O presidente da Caixa, Pedro Guimarães, disse em coletiva na ontem que o banco vai criar poupanças digitais para transferir os recursos aos beneficiários, mas não deu detalhes.
Procurado, o Banco Central informou que “entende que a quantidade de dinheiro em circulação é adequada para fazer frente aos desafios atuais e futuros” e que, desde o início da pandemia da COVID-19, “atua e monitora o processo de fornecimento de cédulas e moedas na rede bancária para que não haja nenhuma interrupção”. A autoridade monetária não respondeu aos questionamentos sobre eventual reforço no envio de papel-moeda às regiões.
Paiva também demonstra preocupação com as cidades que não contem com canal de pagamento – o que obrigaria os cidadãos a se deslocarem para resgatar o auxílio. Em dezembro de 2018, 377 municípios brasileiros não tinham atendimento bancário (nem por meio de caixa eletrônico) no país. A Caixa costuma firmar convênios com estabelecimentos para permitir os saques, mas, segundo o pesquisador, “sempre há um resíduo de 40 ou 50 cidades” que ficam alguns meses sem canal de pagamento.

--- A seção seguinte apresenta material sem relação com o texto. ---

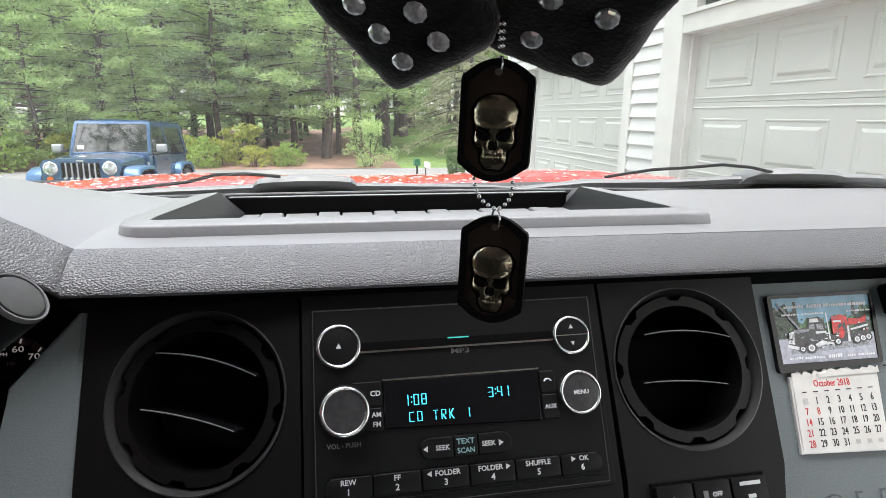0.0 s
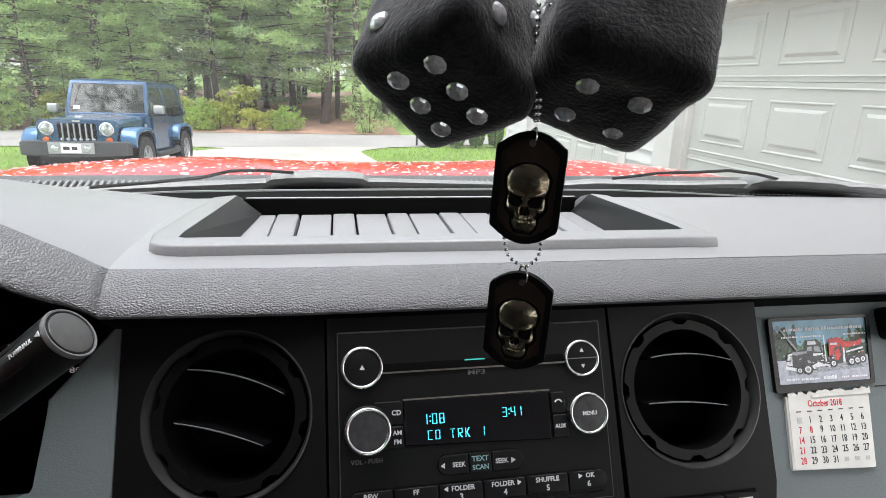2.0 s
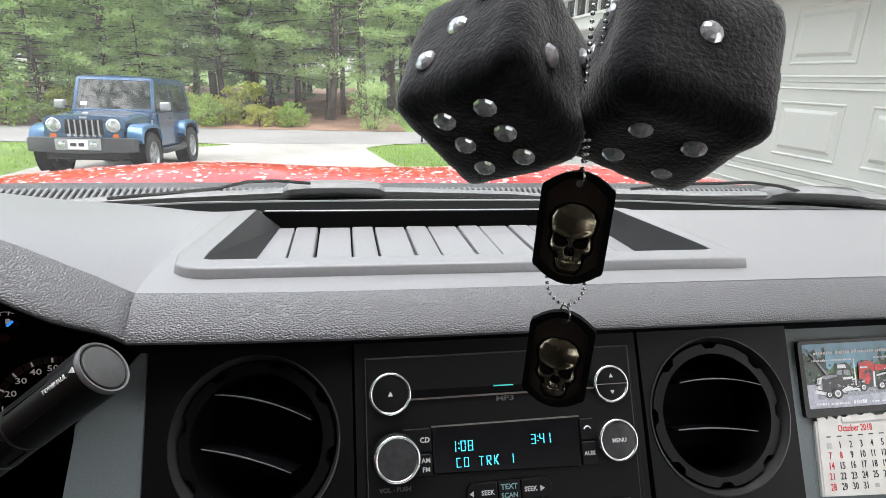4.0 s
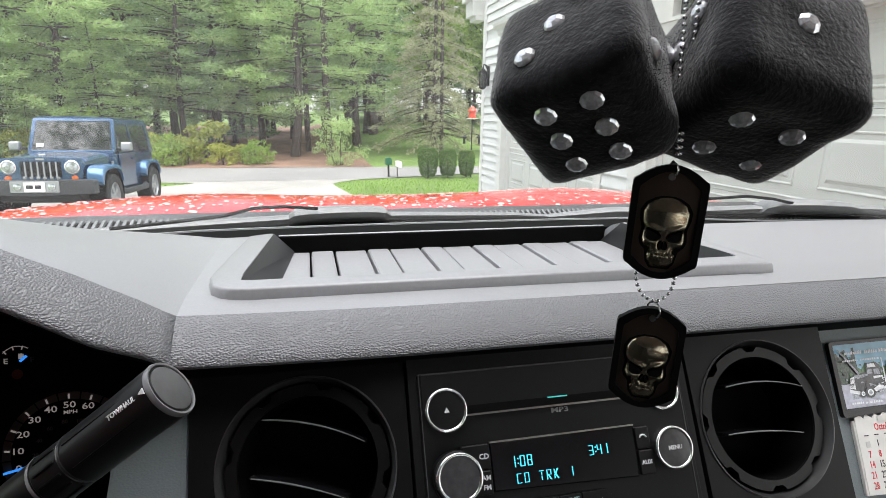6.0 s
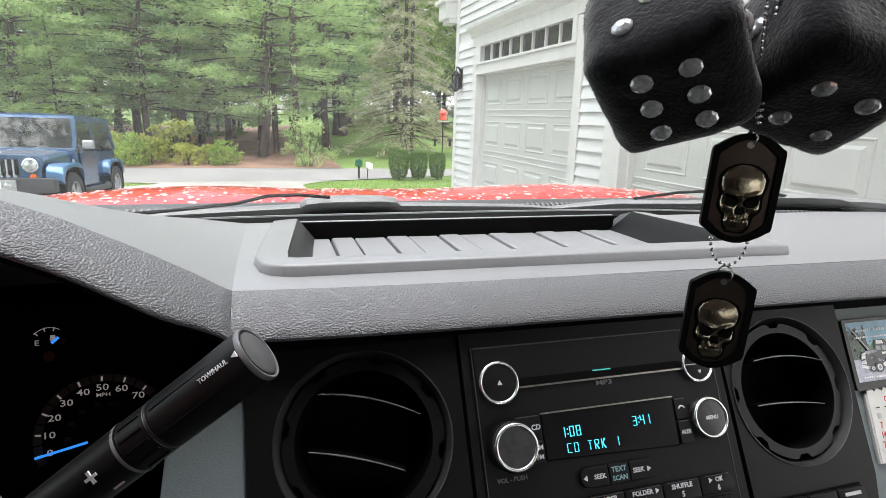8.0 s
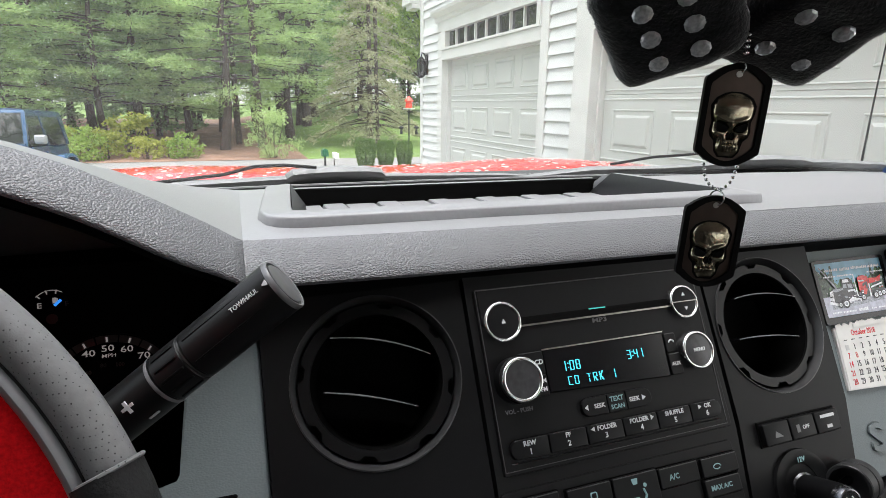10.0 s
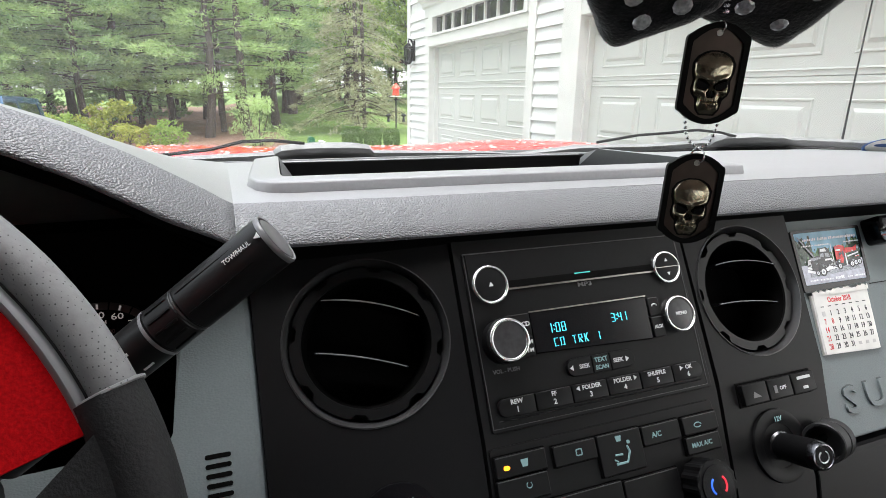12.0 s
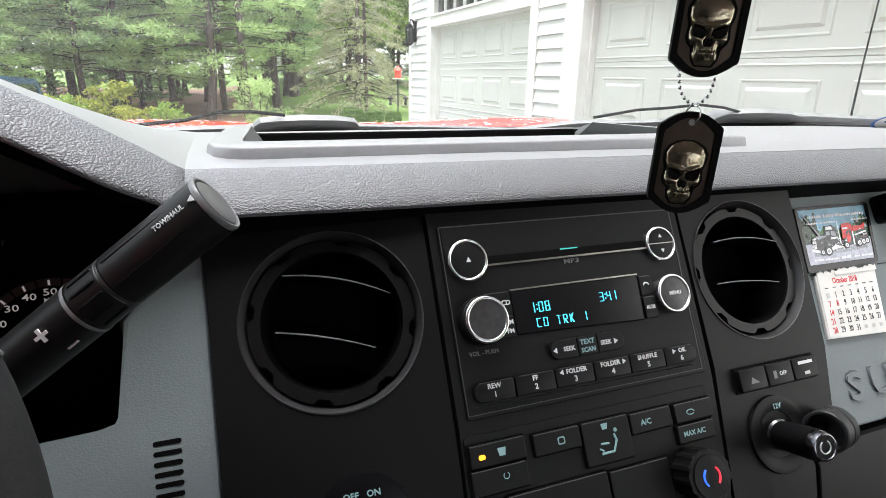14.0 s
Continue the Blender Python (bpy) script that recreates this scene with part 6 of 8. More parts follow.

A Caixa deve anunciar o calendário dos pagamentos na semana que vem. Desde já, Paiva recomenda um escalonamento – do contrário, muita gente sairá de casa num único dia, contrariando as recomendações sanitárias para evitar aglomeração. “Não pode ser no mesmo dia, se não vai ser o dia de maior número de transmissões do coronavírus”, afirma. Ele disse entender que os brasileiros necessitam do dinheiro o quanto antes, mas é preciso agir com cautela. “É preciso combinar senso de urgência com senso de responsabilidade.”